What does the audience feel about each of the characters?  They already know Barney as a tortured soul, as a man with a mysterious past.  They now know that Barney was two-timing Josie, the gal he was courting, the gal that (as we already learned many episodes ago) he’s still obsessed with.  Now, they are made to understand that Barney is a cheat.  They’ve loved this guy… and now, he did something sinful.  I don’t think that the audience is necessarily judgmental… but they’re definitely intrigued.

All I’m saying is that a certain set of expectations is at play here, based in great part upon other television shows the audience has already seen.

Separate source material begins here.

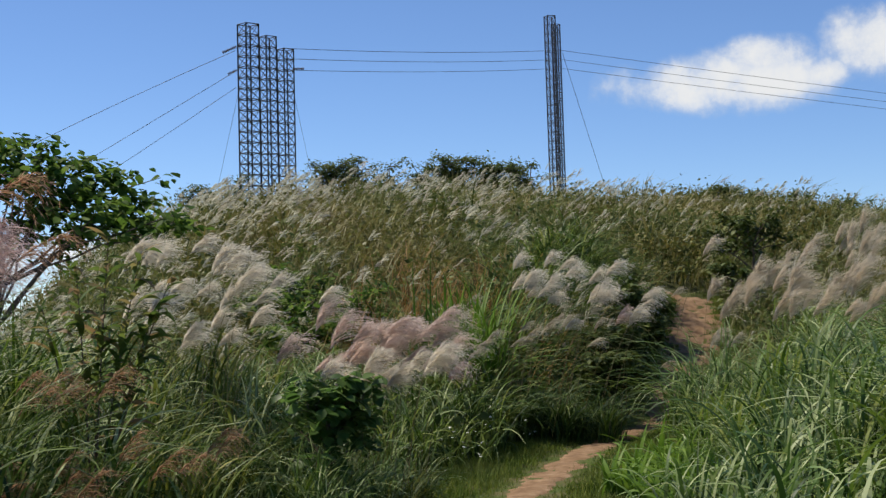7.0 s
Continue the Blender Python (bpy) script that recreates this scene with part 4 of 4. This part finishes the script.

Now, I have an observation: Barnabas says to Angelique that he thought he loved Josette, but didn’t know if Josette loved him.  So… that means, he knew he was there to see about courting Josette, he WAS one of her suitors, but knowing that, he was still so unsure about it, he– who was conceptually in the running for Josette’s hand– he deliberately had an affair with Angelique. That means, he knew that he was there for the purpose of seeing if he might become taken off the market… but he had an affair with Angelique anyway.  Now, Angelique knew that Barnabas was a (potential) suitor of Josette’s, but she had an affair with him anyway.  So, Barnabas is Schrodinger’s cat, or Schrodinger’s suitor… Yet, he did NOT keep himself chaste for his potential fiancée.  Therefore, he is a cheater.  All of his “I thought I was in love with her, but didn’t think she loved me” talk to make himself out not to be a cheater is bullshit.

Notice all the times that Barnabas deflects giving straight answers to Angelique’s questions.  For instance, Angelique states that Barnabas loves her. Instead of saying, “No, I don’t, I love Josette instead,” he just says “I love Josette.”  Thanks, Barnabas, but that statement does NOT address what Angelique said!